Given request ▸ Give the data below again exactly as it stands. Omit the pictures.

↓

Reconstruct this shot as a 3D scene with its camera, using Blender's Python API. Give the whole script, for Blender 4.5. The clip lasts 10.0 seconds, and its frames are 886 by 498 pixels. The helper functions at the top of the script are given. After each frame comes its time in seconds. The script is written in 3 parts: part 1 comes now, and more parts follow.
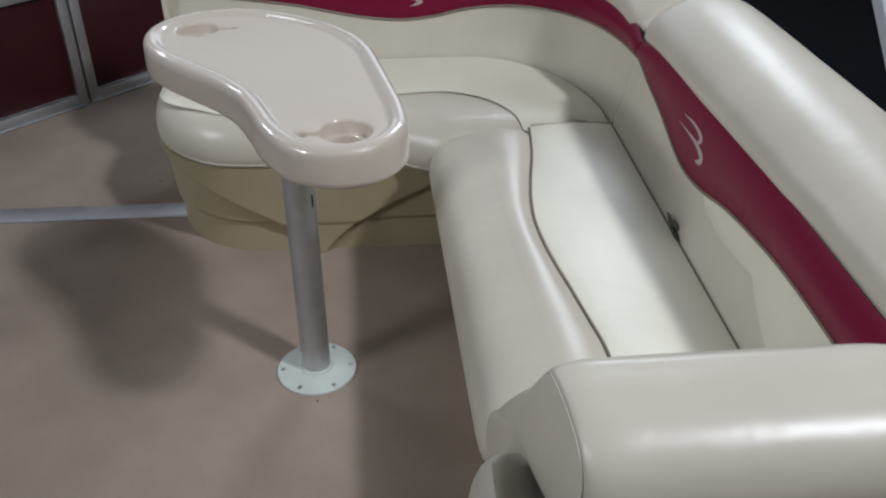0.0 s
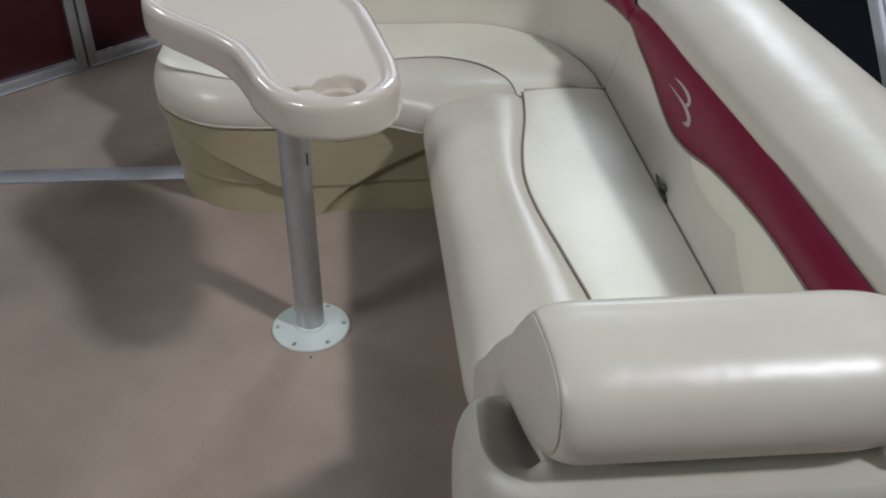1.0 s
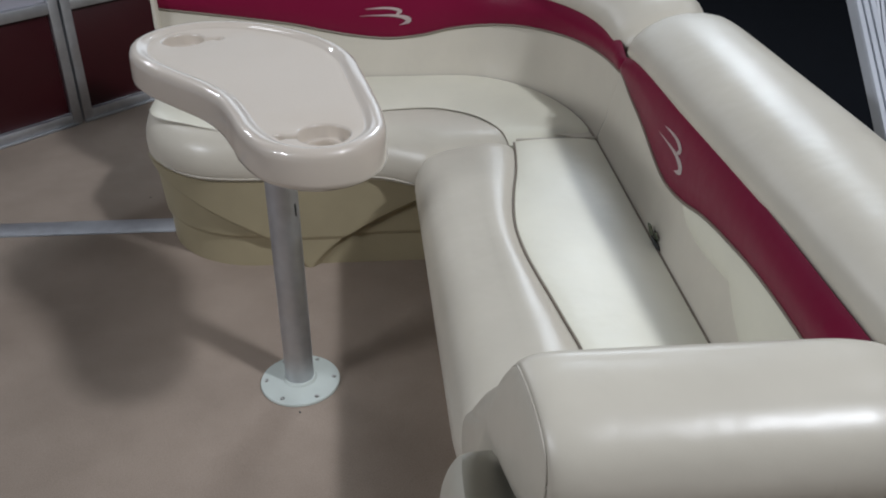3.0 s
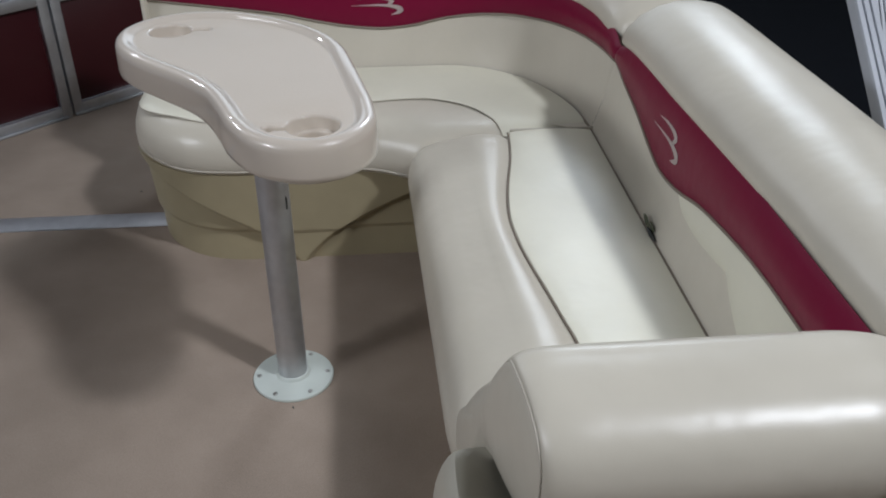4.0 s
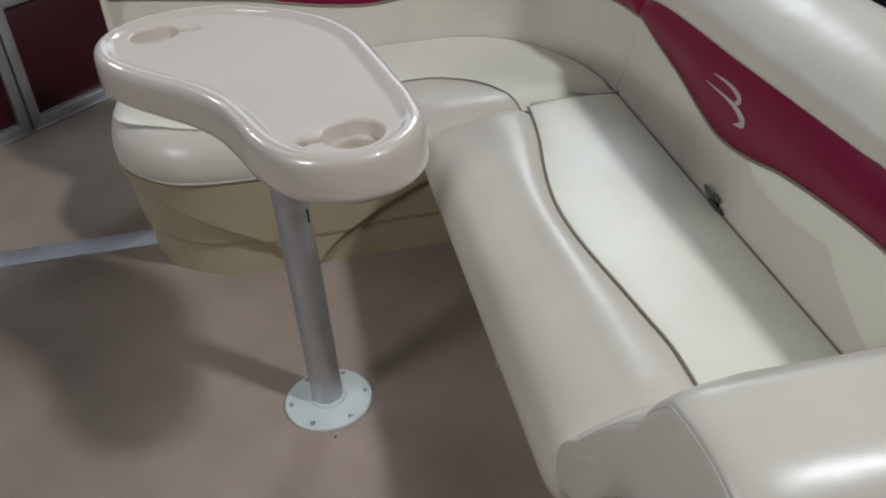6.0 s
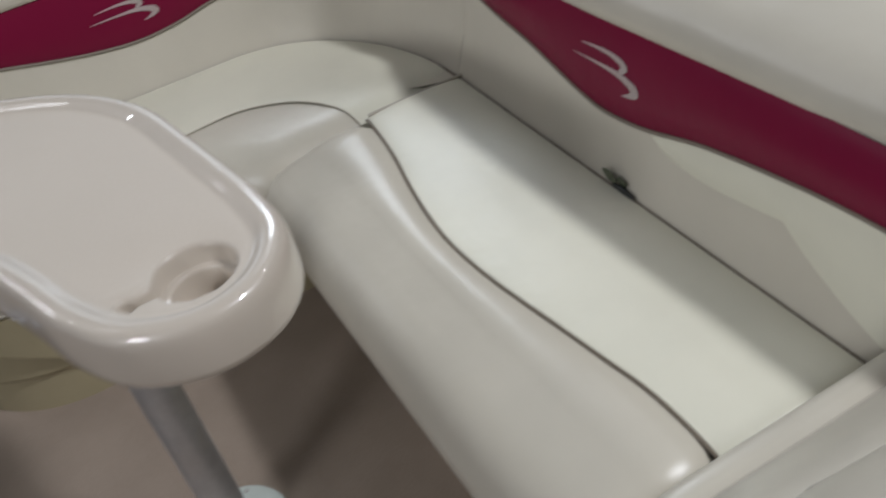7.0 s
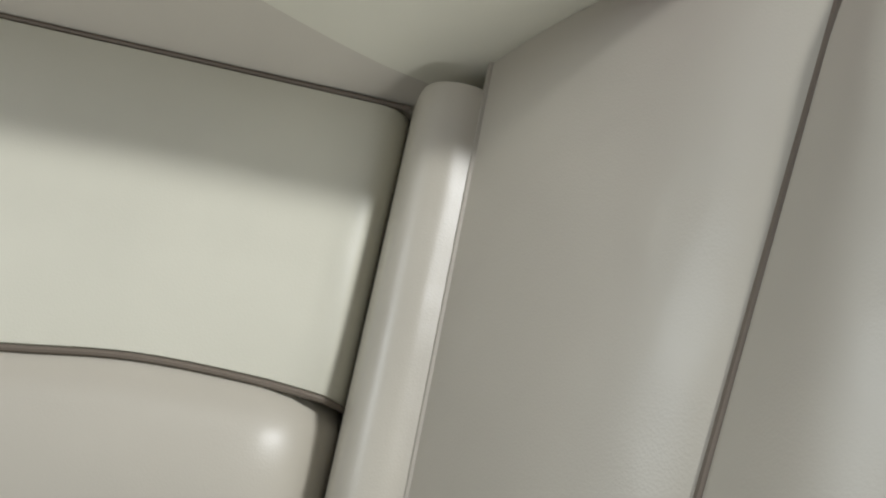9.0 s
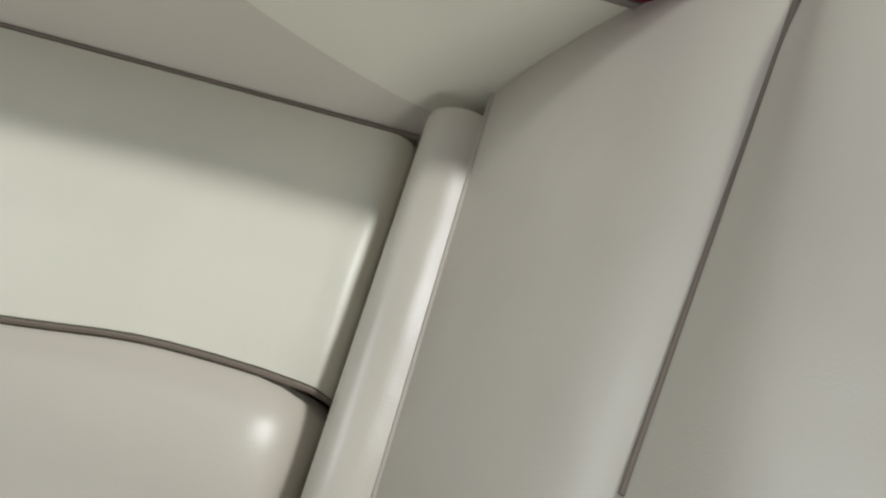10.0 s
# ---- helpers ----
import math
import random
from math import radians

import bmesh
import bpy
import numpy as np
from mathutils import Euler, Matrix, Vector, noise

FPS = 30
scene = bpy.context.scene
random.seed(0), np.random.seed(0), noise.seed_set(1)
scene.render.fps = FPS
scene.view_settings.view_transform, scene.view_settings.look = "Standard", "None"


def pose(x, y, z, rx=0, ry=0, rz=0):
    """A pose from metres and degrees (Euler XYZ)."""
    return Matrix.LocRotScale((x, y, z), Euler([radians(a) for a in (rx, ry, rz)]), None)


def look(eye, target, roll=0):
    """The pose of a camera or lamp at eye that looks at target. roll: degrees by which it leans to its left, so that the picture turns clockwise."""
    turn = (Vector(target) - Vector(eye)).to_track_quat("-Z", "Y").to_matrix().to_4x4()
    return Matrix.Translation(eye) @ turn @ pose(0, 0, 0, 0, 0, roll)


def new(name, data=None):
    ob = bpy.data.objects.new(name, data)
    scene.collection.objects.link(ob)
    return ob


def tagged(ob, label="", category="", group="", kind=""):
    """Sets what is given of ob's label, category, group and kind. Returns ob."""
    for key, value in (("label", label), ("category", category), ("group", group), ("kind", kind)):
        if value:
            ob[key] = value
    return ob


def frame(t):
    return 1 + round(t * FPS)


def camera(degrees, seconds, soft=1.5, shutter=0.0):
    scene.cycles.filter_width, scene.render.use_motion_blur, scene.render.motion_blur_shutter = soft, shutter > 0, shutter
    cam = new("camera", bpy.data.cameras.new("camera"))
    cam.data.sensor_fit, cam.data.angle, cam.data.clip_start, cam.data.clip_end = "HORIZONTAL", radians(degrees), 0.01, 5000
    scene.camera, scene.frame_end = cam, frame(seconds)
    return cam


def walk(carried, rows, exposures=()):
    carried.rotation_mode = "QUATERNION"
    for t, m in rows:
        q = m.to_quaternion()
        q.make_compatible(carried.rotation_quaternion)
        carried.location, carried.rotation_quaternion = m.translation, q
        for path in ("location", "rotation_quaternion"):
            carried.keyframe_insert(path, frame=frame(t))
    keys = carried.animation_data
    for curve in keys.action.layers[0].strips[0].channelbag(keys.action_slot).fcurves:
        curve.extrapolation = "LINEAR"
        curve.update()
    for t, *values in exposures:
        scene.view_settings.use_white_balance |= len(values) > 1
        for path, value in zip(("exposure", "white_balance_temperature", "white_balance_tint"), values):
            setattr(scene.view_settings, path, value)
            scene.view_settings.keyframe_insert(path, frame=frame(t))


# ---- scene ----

↑

Solution for this problem ▸
Reconstruct this shot as a 3D scene with its camera, using Blender's Python API. Give the whole script, for Blender 4.5. The clip lasts 10.0 seconds, and its frames are 886 by 498 pixels. The helper functions at the top of the script are given. After each frame comes its time in seconds. The script is written in 3 parts: part 1 comes now, and more parts follow.
0.0 s
1.0 s
3.0 s
4.0 s
6.0 s
7.0 s
9.0 s
10.0 s
# ---- helpers ----
import math
import random
from math import radians

import bmesh
import bpy
import numpy as np
from mathutils import Euler, Matrix, Vector, noise

FPS = 30
scene = bpy.context.scene
random.seed(0), np.random.seed(0), noise.seed_set(1)
scene.render.fps = FPS
scene.view_settings.view_transform, scene.view_settings.look = "Standard", "None"


def pose(x, y, z, rx=0, ry=0, rz=0):
    """A pose from metres and degrees (Euler XYZ)."""
    return Matrix.LocRotScale((x, y, z), Euler([radians(a) for a in (rx, ry, rz)]), None)


def look(eye, target, roll=0):
    """The pose of a camera or lamp at eye that looks at target. roll: degrees by which it leans to its left, so that the picture turns clockwise."""
    turn = (Vector(target) - Vector(eye)).to_track_quat("-Z", "Y").to_matrix().to_4x4()
    return Matrix.Translation(eye) @ turn @ pose(0, 0, 0, 0, 0, roll)


def new(name, data=None):
    ob = bpy.data.objects.new(name, data)
    scene.collection.objects.link(ob)
    return ob


def tagged(ob, label="", category="", group="", kind=""):
    """Sets what is given of ob's label, category, group and kind. Returns ob."""
    for key, value in (("label", label), ("category", category), ("group", group), ("kind", kind)):
        if value:
            ob[key] = value
    return ob


def frame(t):
    return 1 + round(t * FPS)


def camera(degrees, seconds, soft=1.5, shutter=0.0):
    scene.cycles.filter_width, scene.render.use_motion_blur, scene.render.motion_blur_shutter = soft, shutter > 0, shutter
    cam = new("camera", bpy.data.cameras.new("camera"))
    cam.data.sensor_fit, cam.data.angle, cam.data.clip_start, cam.data.clip_end = "HORIZONTAL", radians(degrees), 0.01, 5000
    scene.camera, scene.frame_end = cam, frame(seconds)
    return cam


def walk(carried, rows, exposures=()):
    carried.rotation_mode = "QUATERNION"
    for t, m in rows:
        q = m.to_quaternion()
        q.make_compatible(carried.rotation_quaternion)
        carried.location, carried.rotation_quaternion = m.translation, q
        for path in ("location", "rotation_quaternion"):
            carried.keyframe_insert(path, frame=frame(t))
    keys = carried.animation_data
    for curve in keys.action.layers[0].strips[0].channelbag(keys.action_slot).fcurves:
        curve.extrapolation = "LINEAR"
        curve.update()
    for t, *values in exposures:
        scene.view_settings.use_white_balance |= len(values) > 1
        for path, value in zip(("exposure", "white_balance_temperature", "white_balance_tint"), values):
            setattr(scene.view_settings, path, value)
            scene.view_settings.keyframe_insert(path, frame=frame(t))


# ---- scene ----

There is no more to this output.